The Response of Planetary Atmospheres to the Impact of Icy Comets III: Impact Driven Atmospheric Escape
Felix Sainsbury-Martinez, Greg Cooke, Catherine Walsh
TL;DR
The paper investigates how icy comet impacts alter hydrogen escape from Earth-analogue and tidally-locked exoplanet atmospheres by focusing on water transport through the cold trap and into high-altitude regions where photodissociation products contribute to diffusion-limited escape. It couples a parametrized impact model with a high-top CESM2/WACCM6 climate framework, applied to TRAPPIST-1e-like and Earth-like atmospheric regimes, to quantify how global circulation governs vertical mixing and escape rates. Key findings show day-side impacts on tidally-locked planets yield the strongest but shortest-lived enhancements, while exo-Earth-analogue cases exhibit delayed but longer-lasting high-altitude enrichment, with diffusion-limited escape remaining the dominant hydrogen-loss mechanism and strong implications for atmospheric oxygenation and metallicity.
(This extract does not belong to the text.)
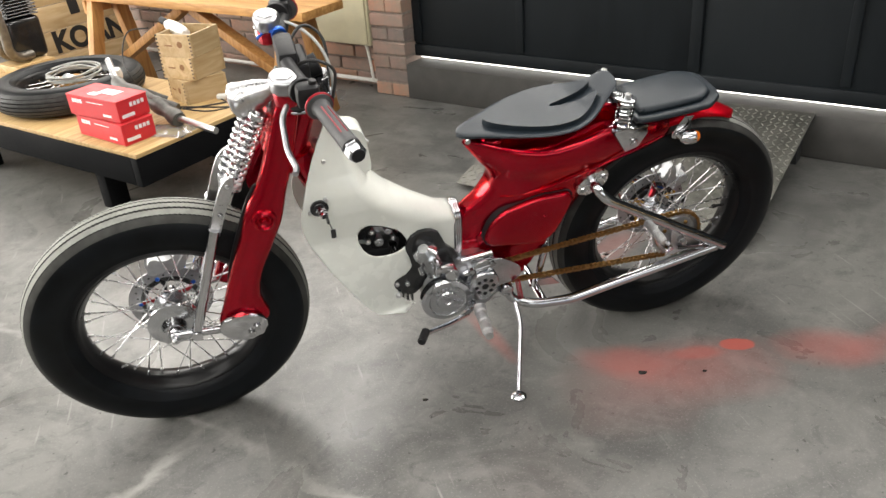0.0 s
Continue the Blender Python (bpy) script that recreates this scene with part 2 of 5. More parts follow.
STEEL = material("brushed_steel", (0.60, 0.60, 0.60), 0.3, 1.0, 0, 0.15, 150, 0.05)
DISC = material("disc_steel", (0.40, 0.40, 0.41), 0.32, 1.0, 0, 0.2, 90, 0.05)
BLACK = material("black_gloss", (0.012, 0.012, 0.013), 0.22, 0.0, 0.3, 0.2, 60)
MATT = material("matt_black_plastic", (0.012, 0.012, 0.013), 0.5, 0, 0, 0.25, 90, 0.05, spec=0.25)
RUBBER = material("tyre_rubber", (0.0036, 0.0047, 0.0060), 0.43, 0, 0, 0.85, 16, 0.12, spec=0.17)
SHOULDER = material("shoulder_rubber", (0.045, 0.045, 0.043), 0.52, 0, 0, 0.6, 30, 0.15, spec=0.2)
DUSTY_SHOULDER = material("dusty_shoulder_rubber", (0.050, 0.050, 0.046), 0.6, 0, 0, 0.5, 30, 0.15, spec=0.2)
RIM_BLACK = material("black_rim_enamel", (0.006, 0.006, 0.0065), 0.30, 0, 0, 0.2, 60, spec=0.28)
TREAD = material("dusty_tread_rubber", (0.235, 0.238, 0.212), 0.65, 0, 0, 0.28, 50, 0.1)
# rear tread, a little darker than the front one
REAR_TREAD = material("rear_tread_rubber", (0.19, 0.192, 0.178), 0.62, 0, 0, 0.35, 50, 0.1)
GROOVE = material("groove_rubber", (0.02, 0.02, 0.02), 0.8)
GRIP = material("grip_rubber", (0.045, 0.045, 0.047), 0.6, 0, 0, 0.2, 200, 0.3)
SEAT = material("black_vinyl", (0.0108, 0.0168, 0.0230), 0.37, 0, 0, 0.12, 500, 0.18, spec=0.4)
RIBBED = ribbed(material("ribbed_vinyl", (0.0110, 0.0168, 0.0230), 0.36, spec=0.38), 0.0017)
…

The work underscores the necessity of global, coupled atmospheric models to accurately capture transport and loss processes after external material delivery in diverse planetary environments.
Abstract
In an Earth-analogue atmosphere, water vapour is a key carrier of hydrogen in the lower atmosphere with its transport above the tropopause controlling the atmospheric hydrogen escape rate. On the Earth, this escape is limited by transport though the tropospheric cold trap where water vapour condenses. However, on a tidally-locked exoplanet, the strong day-night temperature gradient drives a global-scale circulation. This circulation could rapidly transport water through the cold trap, potentially increasing hydrogen escape and impacting the composition of potentially habitable worlds. We couple cometary impact and planetary atmospheric models to simulate water-depositing impacts with both a tidally-locked and Earth-analogue atmosphere and quantify how atmospheric circulations transport water from the impact site to high altitudes where it can potentially drive escape. The global nature of the atmospheric circulations on a tidally-locked world enhances hydrogen escape, with both our unimpacted tidally-locked and Earth-analogue atmospheres exhibiting similar mass loss rates despite the tidally-locked atmosphere being bpth cooler and drier near the surface. When considering the effects of a cometary impact, we find an order of magnitude difference in peak escape rates between impacts on the day-side ($Φ_{\mathrm{escape}}=1.33\times10^{10}\,\mathrm{mol\,mth^{-1}}$) and night-side ($Φ_{\mathrm{escape}}=1.51\times10^{9}\,\mathrm{mol\,mth^{-1}}$) of a tidally-locked atmosphere, with the latter being of the same order of magnitude as the peak escape rate found for an impact with an Earth-analogue atmosphere ($Φ_{\mathrm{escape}}=2.7\times10^{9}\,\mathrm{mol\,mth^{-1}}$). Our results show the importance of understanding the underlying atmospheric circulations when investigating processes, such as hydrogen escape, which depend upon the vertical advective mixing and transport.